--- Data to use ---

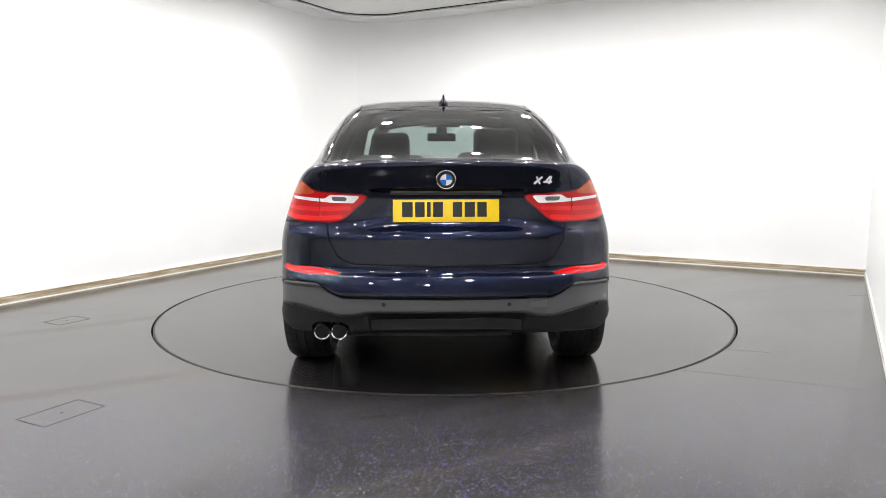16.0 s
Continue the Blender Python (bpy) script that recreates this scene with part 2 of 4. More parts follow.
bend = rounded(LEFT_END, CORNER_A, CORNER_B, 0.95)
LEFT = [LEFT_END, *bend[:8]]
BACK = [*bend[7:], CORNER_B]
# the alcove and south walls are unseen, added to close the room
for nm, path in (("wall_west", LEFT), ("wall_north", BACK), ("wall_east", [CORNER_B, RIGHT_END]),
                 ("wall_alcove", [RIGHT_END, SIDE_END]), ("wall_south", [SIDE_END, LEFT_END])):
    tagged(wall_strip(nm, path, 0.15, 0, HIGH, M_UNSEEN if nm in ("wall_alcove", "wall_south") else M_WALL),
           "plain unseen off-white wall, toned for reflections in the car" if nm in ("wall_alcove", "wall_south") else "plain white painted studio wall", "wall", kind="structure")

for nm, path in (("baseboard_west", LEFT), ("baseboard_north", BACK)):
    inner = [p - Vector((0, 0, 0)) for p in path]
    ob = wall_strip(nm, inner, -0.016, 0.012, 0.066, M_SKIRT)
    tagged(ob, "worn brown wooden skirting board along the wall", "skirting board", kind="structure")
    cap = wall_strip("trim", inner, -0.012, 0.0665, 0.073, M_BEAD)
    tagged(cap, "thin white painted skirting edge", "trim", kind="structure")
    foot = wall_strip("trim", inner, -0.022, 0.0, 0.0118, M_BEAD)
    tagged(foot, "off-white sealant bead along the floor", "trim", kind="structure")
ob = wall_strip("baseboard_east", [CORNER_B, RIGHT_END], -0.012, 0.0, 0.05, M_BEAD)
tagged(ob, "cream coloured skirting strip", "skirting board", kind="structure")

# floor with a round opening, and the turntable in it
TABLE_R = 2.256


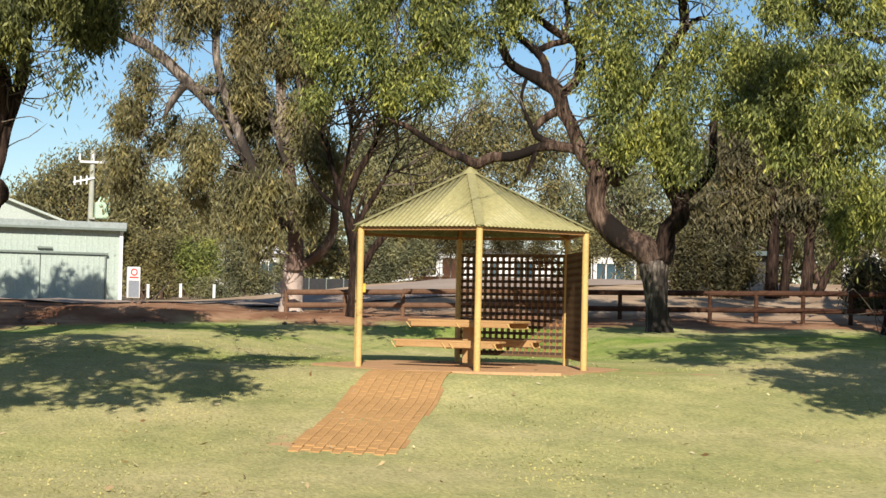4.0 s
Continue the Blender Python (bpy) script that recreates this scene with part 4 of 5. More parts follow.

---

Exercise details: Every entry should be returned exactly as written, minus the pictures.

Task output:
16.0 s
Continue the Blender Python (bpy) script that recreates this scene with part 2 of 4. More parts follow.
bend = rounded(LEFT_END, CORNER_A, CORNER_B, 0.95)
LEFT = [LEFT_END, *bend[:8]]
BACK = [*bend[7:], CORNER_B]
# the alcove and south walls are unseen, added to close the room
for nm, path in (("wall_west", LEFT), ("wall_north", BACK), ("wall_east", [CORNER_B, RIGHT_END]),
                 ("wall_alcove", [RIGHT_END, SIDE_END]), ("wall_south", [SIDE_END, LEFT_END])):
    tagged(wall_strip(nm, path, 0.15, 0, HIGH, M_UNSEEN if nm in ("wall_alcove", "wall_south") else M_WALL),
           "plain unseen off-white wall, toned for reflections in the car" if nm in ("wall_alcove", "wall_south") else "plain white painted studio wall", "wall", kind="structure")

for nm, path in (("baseboard_west", LEFT), ("baseboard_north", BACK)):
    inner = [p - Vector((0, 0, 0)) for p in path]
    ob = wall_strip(nm, inner, -0.016, 0.012, 0.066, M_SKIRT)
    tagged(ob, "worn brown wooden skirting board along the wall", "skirting board", kind="structure")
    cap = wall_strip("trim", inner, -0.012, 0.0665, 0.073, M_BEAD)
    tagged(cap, "thin white painted skirting edge", "trim", kind="structure")
    foot = wall_strip("trim", inner, -0.022, 0.0, 0.0118, M_BEAD)
    tagged(foot, "off-white sealant bead along the floor", "trim", kind="structure")
ob = wall_strip("baseboard_east", [CORNER_B, RIGHT_END], -0.012, 0.0, 0.05, M_BEAD)
tagged(ob, "cream coloured skirting strip", "skirting board", kind="structure")

# floor with a round opening, and the turntable in it
TABLE_R = 2.256


4.0 s
Continue the Blender Python (bpy) script that recreates this scene with part 4 of 5. More parts follow.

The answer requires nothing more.